Depuis les massacres du 7 octobre, la diplomatie française a fait un looping moral. Finie l’époque gaullienne où Paris tenait tête à Tel-Aviv et rappelait, la mâchoire serrée, le droit des peuples à disposer d’eux-mêmes. Aujourd’hui, la France embrasse avec une langueur gênante le discours d’un gouvernement israélien d’extrême droite, pendant qu’elle oublie, dans un silence d’huissier, le droit international humanitaire.

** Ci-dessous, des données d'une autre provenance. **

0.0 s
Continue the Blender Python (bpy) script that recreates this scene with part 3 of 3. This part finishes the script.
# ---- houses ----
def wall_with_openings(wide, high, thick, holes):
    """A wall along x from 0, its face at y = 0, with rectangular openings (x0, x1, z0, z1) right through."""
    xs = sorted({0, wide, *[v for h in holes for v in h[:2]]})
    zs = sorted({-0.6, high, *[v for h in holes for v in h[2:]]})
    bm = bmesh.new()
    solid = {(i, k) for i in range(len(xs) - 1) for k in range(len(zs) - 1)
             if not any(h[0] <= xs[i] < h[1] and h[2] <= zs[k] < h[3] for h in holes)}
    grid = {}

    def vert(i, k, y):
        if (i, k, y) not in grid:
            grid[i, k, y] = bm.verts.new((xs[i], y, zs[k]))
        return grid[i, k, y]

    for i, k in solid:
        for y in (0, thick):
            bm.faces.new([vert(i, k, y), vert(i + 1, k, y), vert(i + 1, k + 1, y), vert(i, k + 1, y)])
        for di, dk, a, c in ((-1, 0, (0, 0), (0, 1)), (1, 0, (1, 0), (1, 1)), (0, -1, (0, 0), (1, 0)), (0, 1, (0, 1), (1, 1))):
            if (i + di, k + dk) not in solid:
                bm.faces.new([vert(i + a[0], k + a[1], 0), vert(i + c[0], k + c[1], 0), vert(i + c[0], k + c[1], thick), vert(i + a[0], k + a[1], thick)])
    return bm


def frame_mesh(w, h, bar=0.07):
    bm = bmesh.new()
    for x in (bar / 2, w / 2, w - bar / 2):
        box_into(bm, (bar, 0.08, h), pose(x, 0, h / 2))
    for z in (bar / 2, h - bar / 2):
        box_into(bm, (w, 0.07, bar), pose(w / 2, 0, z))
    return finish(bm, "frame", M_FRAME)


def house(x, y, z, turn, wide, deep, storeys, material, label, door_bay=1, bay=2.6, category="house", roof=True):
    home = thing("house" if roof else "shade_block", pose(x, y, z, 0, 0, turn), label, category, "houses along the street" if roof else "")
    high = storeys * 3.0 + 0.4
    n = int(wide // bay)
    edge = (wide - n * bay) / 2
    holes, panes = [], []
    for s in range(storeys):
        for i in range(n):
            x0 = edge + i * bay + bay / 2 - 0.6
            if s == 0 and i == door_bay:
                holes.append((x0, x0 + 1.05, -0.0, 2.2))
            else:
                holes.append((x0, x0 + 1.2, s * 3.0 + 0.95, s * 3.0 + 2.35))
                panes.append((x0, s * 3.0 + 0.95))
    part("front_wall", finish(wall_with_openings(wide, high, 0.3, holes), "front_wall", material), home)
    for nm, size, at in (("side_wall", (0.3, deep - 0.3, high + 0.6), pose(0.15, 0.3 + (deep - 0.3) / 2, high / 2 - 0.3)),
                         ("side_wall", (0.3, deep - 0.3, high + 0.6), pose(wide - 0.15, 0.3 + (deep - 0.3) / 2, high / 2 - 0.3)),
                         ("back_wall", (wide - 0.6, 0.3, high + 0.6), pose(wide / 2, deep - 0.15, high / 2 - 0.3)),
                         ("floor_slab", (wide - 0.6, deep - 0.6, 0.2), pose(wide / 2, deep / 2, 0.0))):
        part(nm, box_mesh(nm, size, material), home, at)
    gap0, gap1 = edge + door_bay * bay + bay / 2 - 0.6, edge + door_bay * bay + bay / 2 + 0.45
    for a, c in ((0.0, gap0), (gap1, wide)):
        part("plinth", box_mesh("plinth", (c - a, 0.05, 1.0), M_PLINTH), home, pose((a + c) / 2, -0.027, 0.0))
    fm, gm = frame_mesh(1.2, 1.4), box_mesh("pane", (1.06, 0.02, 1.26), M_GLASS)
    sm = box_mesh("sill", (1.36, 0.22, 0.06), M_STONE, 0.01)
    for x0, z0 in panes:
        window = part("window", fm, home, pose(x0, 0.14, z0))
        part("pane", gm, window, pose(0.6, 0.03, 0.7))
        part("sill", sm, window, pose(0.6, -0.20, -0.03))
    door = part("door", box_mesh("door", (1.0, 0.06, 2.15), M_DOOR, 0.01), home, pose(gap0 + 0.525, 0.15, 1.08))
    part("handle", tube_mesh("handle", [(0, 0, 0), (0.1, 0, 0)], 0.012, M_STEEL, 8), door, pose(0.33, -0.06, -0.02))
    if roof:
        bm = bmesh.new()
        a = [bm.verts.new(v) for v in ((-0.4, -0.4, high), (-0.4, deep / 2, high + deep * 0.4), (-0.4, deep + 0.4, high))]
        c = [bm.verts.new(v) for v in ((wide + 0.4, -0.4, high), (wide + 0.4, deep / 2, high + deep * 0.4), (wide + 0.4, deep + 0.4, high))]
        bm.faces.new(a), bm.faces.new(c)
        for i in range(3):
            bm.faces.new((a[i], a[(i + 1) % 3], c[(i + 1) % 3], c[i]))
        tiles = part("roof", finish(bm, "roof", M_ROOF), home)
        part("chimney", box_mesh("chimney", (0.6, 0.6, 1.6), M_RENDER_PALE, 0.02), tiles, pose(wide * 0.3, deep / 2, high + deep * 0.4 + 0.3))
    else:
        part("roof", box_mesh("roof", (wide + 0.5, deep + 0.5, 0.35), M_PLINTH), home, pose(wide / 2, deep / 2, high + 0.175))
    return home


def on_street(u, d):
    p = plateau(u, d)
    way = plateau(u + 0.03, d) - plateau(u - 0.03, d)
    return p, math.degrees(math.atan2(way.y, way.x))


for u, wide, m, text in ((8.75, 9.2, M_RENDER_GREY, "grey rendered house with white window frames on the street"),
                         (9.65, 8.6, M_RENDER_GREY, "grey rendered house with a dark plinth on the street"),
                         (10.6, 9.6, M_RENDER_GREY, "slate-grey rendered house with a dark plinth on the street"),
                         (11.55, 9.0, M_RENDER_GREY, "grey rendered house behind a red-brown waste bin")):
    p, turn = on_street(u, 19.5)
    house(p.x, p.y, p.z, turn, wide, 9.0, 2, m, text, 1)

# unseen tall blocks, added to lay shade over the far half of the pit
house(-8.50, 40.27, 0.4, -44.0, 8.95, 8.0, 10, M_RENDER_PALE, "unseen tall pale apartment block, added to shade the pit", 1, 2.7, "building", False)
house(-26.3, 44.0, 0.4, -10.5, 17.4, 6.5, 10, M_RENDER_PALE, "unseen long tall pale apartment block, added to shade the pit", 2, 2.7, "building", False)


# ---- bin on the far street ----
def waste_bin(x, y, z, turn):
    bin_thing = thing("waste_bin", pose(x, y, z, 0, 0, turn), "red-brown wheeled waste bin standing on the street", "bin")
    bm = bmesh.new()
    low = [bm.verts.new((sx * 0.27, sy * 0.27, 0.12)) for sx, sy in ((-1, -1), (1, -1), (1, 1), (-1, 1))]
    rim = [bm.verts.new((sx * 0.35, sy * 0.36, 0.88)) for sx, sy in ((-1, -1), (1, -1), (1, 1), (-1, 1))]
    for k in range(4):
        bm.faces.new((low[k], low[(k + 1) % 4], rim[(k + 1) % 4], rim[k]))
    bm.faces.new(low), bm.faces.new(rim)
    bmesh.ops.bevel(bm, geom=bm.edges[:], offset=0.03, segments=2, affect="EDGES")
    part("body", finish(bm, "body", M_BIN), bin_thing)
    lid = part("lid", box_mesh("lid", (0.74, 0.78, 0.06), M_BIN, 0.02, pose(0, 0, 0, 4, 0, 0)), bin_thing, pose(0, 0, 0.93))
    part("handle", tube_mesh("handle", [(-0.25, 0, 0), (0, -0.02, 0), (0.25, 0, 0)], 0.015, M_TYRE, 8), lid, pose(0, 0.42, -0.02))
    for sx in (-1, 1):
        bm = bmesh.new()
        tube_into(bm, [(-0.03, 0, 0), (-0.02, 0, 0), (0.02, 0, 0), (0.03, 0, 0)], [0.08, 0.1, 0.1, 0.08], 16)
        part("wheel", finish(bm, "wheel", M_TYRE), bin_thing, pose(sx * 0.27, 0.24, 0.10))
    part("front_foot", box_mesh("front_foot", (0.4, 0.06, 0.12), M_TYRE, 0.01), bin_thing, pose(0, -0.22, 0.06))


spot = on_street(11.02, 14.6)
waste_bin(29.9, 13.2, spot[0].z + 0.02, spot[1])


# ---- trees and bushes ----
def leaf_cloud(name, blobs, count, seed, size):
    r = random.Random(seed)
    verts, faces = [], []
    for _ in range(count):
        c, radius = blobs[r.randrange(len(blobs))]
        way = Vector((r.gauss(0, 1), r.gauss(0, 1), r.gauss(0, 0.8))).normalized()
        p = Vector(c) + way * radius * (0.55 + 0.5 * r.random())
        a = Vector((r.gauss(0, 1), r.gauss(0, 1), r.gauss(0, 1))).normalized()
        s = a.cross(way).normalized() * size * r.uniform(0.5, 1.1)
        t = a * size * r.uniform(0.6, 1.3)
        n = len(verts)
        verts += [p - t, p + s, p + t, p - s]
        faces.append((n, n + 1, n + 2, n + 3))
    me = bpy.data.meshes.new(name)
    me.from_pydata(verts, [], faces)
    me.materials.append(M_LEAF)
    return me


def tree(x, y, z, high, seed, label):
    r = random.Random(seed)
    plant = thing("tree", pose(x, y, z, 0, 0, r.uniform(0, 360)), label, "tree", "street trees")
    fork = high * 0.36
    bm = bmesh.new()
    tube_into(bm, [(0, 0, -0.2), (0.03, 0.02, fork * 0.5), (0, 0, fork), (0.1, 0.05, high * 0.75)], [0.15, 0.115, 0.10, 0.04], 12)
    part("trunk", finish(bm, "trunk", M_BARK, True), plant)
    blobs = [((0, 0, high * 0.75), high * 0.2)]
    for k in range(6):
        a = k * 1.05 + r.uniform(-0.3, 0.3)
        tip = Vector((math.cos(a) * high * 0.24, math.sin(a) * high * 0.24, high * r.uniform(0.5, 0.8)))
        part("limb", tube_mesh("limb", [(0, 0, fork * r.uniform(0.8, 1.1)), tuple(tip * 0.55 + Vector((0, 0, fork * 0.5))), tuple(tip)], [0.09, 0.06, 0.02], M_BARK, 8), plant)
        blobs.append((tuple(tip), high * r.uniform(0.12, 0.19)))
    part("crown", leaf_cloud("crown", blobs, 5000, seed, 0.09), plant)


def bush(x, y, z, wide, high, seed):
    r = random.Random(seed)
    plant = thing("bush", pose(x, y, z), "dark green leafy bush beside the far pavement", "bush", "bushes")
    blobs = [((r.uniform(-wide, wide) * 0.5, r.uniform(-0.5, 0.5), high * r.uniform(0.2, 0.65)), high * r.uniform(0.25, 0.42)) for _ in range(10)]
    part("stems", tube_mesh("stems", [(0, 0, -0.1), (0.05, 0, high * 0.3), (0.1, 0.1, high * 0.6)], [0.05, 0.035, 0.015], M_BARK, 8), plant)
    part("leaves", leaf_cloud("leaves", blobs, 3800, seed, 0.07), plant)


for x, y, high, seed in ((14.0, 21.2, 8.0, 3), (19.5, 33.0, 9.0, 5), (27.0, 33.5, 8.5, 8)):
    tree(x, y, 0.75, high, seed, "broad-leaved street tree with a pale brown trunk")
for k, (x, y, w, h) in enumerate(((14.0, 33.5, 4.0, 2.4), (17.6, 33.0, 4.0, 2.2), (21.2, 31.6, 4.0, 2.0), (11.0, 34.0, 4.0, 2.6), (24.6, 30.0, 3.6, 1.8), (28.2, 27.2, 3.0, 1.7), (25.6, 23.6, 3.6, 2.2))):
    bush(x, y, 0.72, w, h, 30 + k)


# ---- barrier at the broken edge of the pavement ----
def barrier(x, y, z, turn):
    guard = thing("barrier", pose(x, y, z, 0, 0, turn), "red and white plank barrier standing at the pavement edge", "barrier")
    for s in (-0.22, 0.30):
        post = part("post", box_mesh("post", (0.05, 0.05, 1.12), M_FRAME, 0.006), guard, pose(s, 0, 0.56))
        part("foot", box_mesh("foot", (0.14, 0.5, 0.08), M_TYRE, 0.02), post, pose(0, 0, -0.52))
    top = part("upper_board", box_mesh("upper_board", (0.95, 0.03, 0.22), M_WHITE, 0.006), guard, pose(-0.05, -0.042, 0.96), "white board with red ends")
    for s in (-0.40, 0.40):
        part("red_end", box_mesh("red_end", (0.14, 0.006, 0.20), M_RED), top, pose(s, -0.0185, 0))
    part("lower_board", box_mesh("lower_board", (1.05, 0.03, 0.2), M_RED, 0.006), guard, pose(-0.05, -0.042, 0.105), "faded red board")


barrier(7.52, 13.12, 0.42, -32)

À Gaza, les lois de la guerre sont piétinées avec une régularité de métronome, mais nos indignations restent calibrées, feutrées, diplomatiquement tempérées. Quand Macron dénonce du bout des lèvres l’usage de l’aide humanitaire comme "instrument de guerre", on peine à entendre la voix gaullienne d’autrefois. En Ukraine, l’agression russe provoque une avalanche de condamnations, sanctions, discours martiaux — et à raison. Mais à Gaza ? Circulez, il n’y a rien à voir. Ou plutôt : il y a tout à voir, mais il ne faut surtout pas regarder.

Voilà donc où nous en sommes : des ambulanciers assassinés, une diplomatie aveugle, et des principes rangés au placard, entre deux contrats d’armement et une conférence de presse.